*TASK INSTRUCTIONS*
Retype the whole listing, please, keeping every line exact and dropping the pictures.
++++
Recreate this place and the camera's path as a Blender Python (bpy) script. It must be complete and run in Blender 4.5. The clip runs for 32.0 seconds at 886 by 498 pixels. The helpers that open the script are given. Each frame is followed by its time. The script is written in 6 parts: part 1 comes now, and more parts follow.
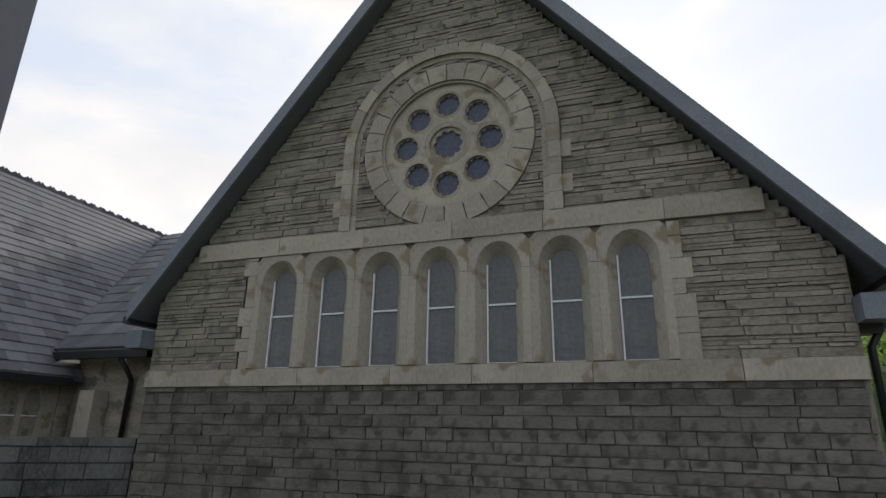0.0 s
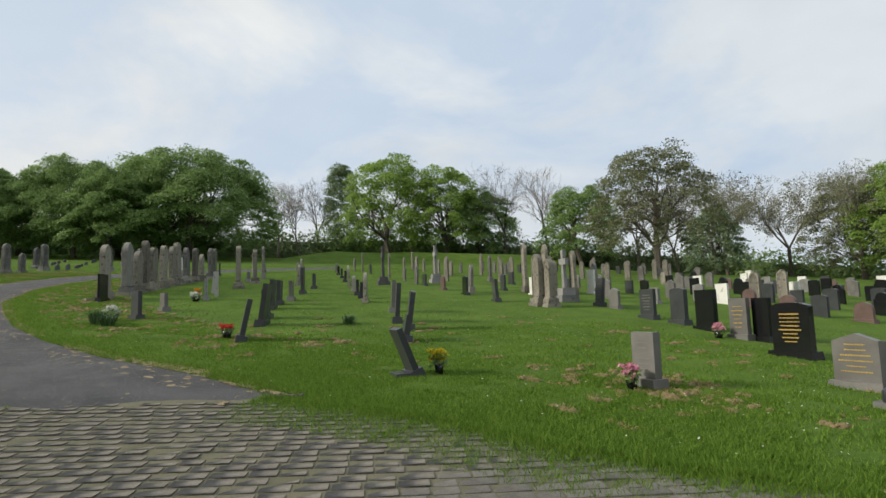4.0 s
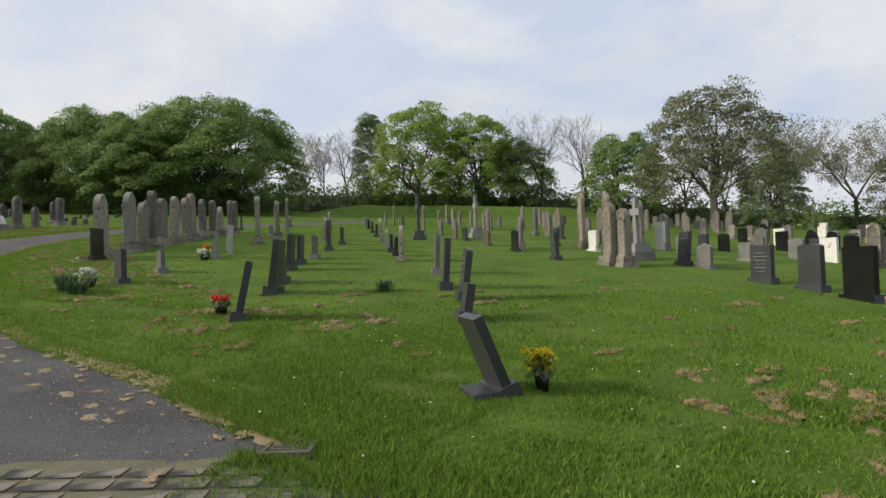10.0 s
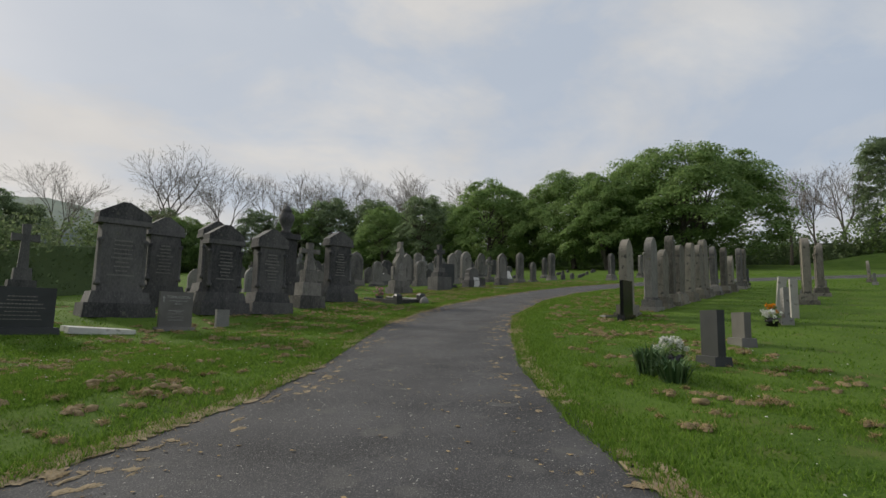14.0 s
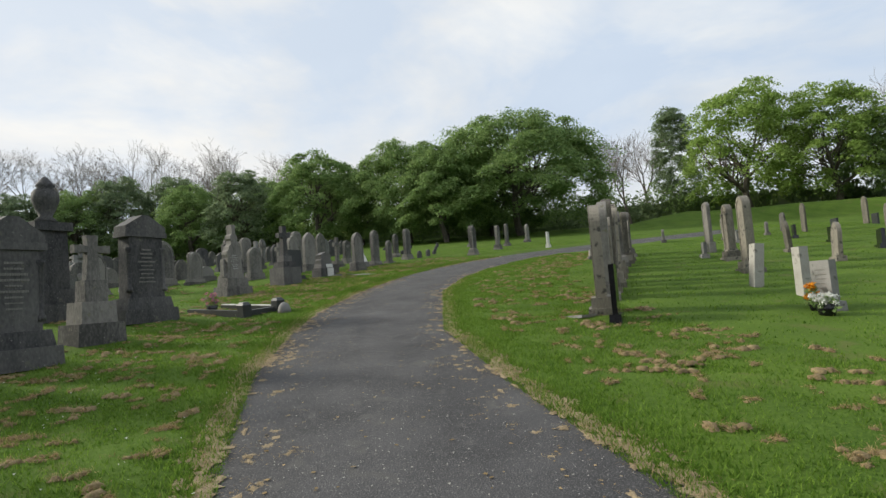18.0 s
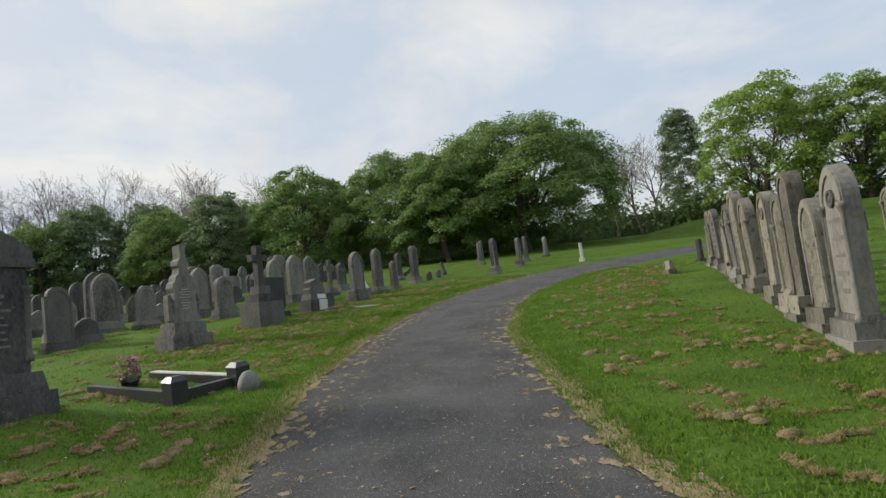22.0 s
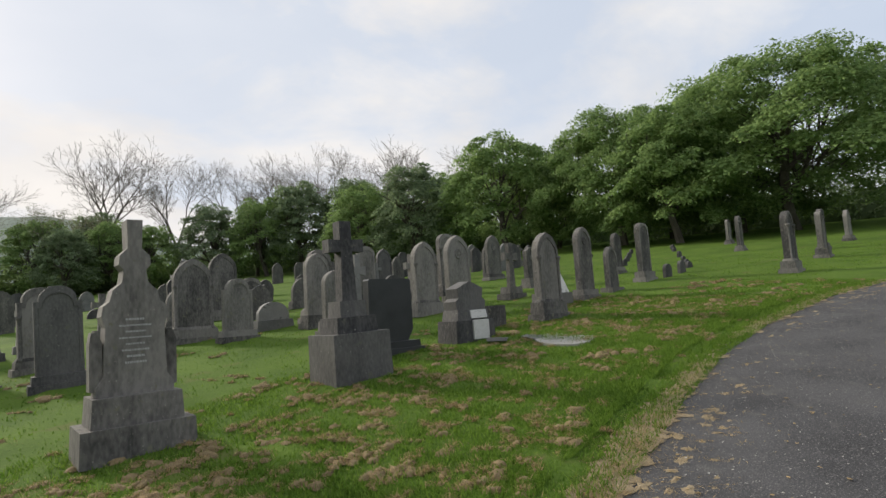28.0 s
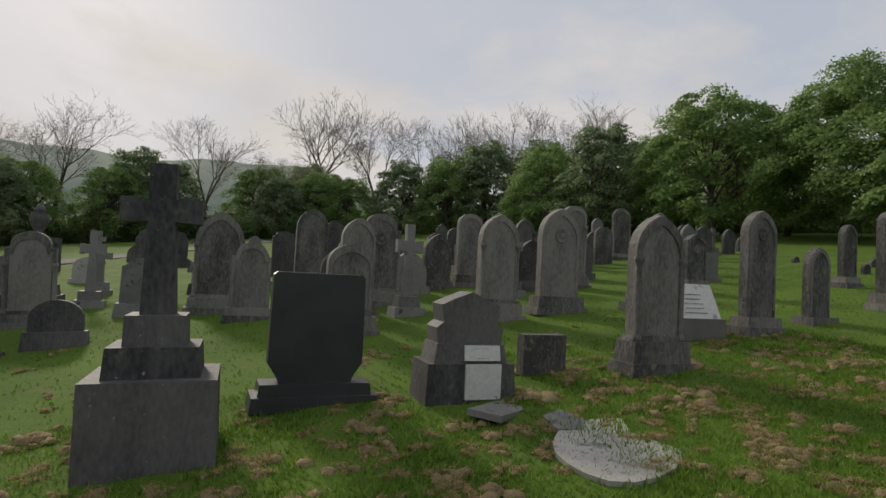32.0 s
++++
*ANSWER FOR THE TASK*
Recreate this place and the camera's path as a Blender Python (bpy) script. It must be complete and run in Blender 4.5. The clip runs for 32.0 seconds at 886 by 498 pixels. The helpers that open the script are given. Each frame is followed by its time. The script is written in 6 parts: part 1 comes now, and more parts follow.
0.0 s
4.0 s
10.0 s
14.0 s
18.0 s
22.0 s
28.0 s
32.0 s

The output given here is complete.